Theus serves as the defensive point-man, and his early agressivness helped put a Drexel team that wasn't used to losing in a 35-19 hole at halftime. He said he "felt a lot of faith" when he took the court on Monday -- from his teammates, that he could finally lead them, and from his mother, Vallery, whom he called for a pre-game prayer session just before he boaded the team bus. In the postgame celebration scene, he pulled her and his father (who held a sign that said "No. 10 Is My Son") out of the crowd, up toward the victory podium, where they watched Smart give Theus the game ball and say, "He was our heart all night long."

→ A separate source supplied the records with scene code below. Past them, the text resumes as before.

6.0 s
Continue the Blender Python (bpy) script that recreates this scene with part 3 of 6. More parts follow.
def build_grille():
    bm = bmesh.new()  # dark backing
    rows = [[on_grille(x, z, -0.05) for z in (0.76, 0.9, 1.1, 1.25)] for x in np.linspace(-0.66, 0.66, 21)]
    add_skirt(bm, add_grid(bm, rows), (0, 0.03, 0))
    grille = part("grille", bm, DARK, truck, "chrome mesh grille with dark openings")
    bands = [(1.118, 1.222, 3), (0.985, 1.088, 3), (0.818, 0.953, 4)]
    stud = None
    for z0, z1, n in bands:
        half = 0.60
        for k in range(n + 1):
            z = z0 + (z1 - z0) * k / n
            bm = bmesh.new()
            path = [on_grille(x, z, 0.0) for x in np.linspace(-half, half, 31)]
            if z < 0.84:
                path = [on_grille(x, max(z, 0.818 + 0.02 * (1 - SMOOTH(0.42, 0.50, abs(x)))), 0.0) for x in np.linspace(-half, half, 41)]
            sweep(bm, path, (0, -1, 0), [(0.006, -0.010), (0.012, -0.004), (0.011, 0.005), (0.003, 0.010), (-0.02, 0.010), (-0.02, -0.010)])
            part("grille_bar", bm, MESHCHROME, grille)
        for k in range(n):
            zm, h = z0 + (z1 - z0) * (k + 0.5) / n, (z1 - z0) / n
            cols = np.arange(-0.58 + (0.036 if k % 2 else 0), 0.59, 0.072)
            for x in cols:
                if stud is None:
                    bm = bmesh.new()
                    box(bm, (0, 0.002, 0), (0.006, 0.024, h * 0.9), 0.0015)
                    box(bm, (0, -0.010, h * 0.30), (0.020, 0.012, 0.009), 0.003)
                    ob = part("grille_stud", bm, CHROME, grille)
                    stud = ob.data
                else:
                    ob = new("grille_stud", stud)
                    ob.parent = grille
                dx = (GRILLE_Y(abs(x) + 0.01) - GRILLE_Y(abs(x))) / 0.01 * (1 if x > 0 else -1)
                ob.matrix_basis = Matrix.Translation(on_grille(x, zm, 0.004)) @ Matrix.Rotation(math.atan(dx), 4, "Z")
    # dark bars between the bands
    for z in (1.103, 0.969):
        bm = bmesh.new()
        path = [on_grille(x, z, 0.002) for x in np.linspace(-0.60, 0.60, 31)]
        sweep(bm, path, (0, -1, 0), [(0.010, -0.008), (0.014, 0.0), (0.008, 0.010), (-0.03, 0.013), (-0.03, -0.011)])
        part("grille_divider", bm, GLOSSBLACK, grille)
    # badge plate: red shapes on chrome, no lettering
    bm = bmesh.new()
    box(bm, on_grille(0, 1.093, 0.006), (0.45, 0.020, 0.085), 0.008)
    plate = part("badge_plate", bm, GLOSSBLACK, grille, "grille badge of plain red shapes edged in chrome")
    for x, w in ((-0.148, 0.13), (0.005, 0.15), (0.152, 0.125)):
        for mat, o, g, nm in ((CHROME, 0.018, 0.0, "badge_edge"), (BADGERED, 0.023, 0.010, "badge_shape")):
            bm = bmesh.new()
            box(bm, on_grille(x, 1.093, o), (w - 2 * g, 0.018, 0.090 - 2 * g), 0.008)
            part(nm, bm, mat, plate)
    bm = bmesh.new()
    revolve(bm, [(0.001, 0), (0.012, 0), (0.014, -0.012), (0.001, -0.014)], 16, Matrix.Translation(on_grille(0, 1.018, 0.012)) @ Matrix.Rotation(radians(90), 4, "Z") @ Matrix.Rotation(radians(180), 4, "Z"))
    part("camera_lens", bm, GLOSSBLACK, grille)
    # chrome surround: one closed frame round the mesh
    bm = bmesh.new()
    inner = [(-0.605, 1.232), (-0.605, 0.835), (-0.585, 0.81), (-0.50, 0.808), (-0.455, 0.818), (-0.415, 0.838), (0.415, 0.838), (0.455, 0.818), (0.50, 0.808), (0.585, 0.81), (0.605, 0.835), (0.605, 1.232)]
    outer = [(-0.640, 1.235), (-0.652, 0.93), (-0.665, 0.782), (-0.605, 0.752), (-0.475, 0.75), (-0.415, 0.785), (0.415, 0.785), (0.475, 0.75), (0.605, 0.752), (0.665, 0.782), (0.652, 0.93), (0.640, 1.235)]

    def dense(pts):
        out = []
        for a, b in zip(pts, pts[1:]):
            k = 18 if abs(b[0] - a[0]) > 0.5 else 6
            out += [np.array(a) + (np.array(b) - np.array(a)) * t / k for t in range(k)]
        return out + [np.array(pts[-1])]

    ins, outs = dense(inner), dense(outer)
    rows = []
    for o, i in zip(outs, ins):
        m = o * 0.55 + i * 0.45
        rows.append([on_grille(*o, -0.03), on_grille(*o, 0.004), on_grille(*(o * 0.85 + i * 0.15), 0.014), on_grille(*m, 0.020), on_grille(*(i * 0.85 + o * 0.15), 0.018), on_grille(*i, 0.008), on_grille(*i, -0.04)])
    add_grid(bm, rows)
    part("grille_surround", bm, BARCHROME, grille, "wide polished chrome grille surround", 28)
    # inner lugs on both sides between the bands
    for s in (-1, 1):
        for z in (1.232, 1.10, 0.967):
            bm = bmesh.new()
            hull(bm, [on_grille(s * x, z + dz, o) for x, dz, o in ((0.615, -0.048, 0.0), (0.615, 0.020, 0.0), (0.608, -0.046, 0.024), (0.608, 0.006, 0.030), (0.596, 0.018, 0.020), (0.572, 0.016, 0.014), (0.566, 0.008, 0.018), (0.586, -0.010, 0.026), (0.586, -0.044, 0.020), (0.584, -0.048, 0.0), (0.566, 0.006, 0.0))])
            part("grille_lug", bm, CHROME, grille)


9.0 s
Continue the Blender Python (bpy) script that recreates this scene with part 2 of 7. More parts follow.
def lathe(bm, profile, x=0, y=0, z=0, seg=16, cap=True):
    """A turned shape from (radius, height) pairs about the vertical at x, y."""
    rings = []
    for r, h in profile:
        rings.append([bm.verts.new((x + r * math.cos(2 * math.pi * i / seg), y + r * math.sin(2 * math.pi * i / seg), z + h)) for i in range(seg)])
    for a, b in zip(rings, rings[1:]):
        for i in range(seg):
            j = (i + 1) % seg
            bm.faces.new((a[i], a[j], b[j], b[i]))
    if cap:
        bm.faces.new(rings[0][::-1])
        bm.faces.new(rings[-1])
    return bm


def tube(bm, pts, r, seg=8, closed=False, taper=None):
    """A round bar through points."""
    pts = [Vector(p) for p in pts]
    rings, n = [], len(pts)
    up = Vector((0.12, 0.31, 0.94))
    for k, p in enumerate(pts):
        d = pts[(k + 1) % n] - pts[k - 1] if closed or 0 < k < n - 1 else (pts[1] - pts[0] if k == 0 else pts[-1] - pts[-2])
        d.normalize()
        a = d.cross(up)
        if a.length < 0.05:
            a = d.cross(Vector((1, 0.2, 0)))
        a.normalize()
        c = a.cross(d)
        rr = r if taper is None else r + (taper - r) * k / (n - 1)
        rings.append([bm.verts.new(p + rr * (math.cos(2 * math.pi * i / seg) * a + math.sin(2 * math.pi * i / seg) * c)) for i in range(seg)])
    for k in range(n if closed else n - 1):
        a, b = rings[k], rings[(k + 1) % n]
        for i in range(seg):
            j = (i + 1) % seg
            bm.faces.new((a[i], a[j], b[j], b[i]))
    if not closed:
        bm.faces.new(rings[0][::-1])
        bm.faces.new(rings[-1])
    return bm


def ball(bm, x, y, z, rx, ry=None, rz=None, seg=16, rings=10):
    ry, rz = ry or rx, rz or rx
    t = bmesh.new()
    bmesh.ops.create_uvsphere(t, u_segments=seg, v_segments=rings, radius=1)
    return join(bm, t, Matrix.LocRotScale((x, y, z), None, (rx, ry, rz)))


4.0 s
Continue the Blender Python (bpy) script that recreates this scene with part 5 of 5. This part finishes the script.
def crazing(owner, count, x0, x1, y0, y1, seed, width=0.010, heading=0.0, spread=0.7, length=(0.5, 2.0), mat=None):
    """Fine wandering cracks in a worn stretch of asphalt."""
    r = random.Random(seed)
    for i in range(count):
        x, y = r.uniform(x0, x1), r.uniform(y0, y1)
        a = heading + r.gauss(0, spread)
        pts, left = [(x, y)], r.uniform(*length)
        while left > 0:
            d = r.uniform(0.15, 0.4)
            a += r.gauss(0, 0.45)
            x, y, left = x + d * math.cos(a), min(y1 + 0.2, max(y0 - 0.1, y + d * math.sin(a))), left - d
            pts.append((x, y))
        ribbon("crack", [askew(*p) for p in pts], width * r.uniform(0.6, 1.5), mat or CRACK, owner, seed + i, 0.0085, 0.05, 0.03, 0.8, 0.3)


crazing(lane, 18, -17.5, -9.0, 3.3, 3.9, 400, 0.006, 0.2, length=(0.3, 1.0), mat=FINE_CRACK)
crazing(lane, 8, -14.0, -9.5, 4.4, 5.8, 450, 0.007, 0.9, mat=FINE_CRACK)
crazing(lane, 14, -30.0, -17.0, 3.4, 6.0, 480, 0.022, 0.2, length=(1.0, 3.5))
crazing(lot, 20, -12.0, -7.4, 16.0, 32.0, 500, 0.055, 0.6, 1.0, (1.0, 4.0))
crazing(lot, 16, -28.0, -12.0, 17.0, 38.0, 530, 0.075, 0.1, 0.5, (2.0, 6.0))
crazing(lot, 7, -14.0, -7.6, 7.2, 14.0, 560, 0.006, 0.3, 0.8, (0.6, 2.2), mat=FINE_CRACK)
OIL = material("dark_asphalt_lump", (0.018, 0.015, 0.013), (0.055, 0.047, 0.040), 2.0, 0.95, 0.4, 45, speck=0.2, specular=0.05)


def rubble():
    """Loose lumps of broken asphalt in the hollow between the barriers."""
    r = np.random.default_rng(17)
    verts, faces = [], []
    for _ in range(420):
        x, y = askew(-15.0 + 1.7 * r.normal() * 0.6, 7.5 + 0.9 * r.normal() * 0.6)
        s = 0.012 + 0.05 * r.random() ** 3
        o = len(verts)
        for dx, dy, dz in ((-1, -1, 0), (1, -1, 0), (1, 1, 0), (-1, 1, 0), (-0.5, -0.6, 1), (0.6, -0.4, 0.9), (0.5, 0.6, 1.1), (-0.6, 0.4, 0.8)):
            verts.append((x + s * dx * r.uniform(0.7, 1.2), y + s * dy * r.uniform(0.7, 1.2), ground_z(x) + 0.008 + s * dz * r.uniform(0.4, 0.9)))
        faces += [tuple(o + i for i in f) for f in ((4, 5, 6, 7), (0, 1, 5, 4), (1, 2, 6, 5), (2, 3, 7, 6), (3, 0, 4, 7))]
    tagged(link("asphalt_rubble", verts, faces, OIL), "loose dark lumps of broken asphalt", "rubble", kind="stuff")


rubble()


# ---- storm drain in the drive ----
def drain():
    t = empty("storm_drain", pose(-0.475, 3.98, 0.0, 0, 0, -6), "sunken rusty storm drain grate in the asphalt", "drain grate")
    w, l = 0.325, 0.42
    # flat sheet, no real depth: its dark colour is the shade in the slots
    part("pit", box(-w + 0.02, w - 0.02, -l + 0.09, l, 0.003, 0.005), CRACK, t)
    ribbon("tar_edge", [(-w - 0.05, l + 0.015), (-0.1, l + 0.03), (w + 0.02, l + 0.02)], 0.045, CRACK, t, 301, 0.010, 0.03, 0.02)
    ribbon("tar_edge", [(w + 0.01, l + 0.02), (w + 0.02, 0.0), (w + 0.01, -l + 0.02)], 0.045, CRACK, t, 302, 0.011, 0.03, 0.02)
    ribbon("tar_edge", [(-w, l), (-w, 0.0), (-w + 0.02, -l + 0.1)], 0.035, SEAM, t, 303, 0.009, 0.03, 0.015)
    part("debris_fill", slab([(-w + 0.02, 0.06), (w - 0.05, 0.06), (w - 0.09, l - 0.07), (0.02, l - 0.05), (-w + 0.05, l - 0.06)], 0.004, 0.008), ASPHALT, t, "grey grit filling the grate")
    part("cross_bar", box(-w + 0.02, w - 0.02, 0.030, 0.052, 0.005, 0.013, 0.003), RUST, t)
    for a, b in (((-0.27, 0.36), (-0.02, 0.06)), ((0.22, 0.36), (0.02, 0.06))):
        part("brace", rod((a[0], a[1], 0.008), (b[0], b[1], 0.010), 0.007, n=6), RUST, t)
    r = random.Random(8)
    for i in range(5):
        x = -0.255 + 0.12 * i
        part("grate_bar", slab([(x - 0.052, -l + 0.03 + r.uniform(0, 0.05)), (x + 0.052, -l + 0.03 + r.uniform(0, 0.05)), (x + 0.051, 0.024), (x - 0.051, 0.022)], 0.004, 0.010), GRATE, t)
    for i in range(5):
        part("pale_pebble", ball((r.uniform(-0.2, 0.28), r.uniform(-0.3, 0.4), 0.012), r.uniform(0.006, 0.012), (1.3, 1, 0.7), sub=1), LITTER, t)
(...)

"I don't have to coach him much lately," Vallery said of her son, "because he's been doing what he do."

Theus assumed he'd hear from Maynor later in the evening. There might be some coaching, because Theus did, in fact, take a crucial possession off. VCU let Drexel creep back in the game over the final four minutes, but after Lee missed a point-blank shot with 26 seconds left and the score 55-51, the Rams had a chance to seal the championship. Graham outletted the rebound to Theus, who had a temporary brain freeze. Rather than holding the ball until he was fouled, he tried to chuck a hail-mary pass to Juvonte Reddic in hopes of getting an easy (and unnecessary) layup.

The pass was intercepted by Dragons guard Franz Massenat, who was fouled when Reddic toppled over him. With Massenat's free throws and a Chris Fouch three-pointer, Drexel cut the score to 57-56 with 15 seconds to go. All of Theus' highlights -- the steals and even the breathtaking crossover-and-layup move he embarrassed Massenat with in the first half -- were in danger of being overshadowed by that one mistake.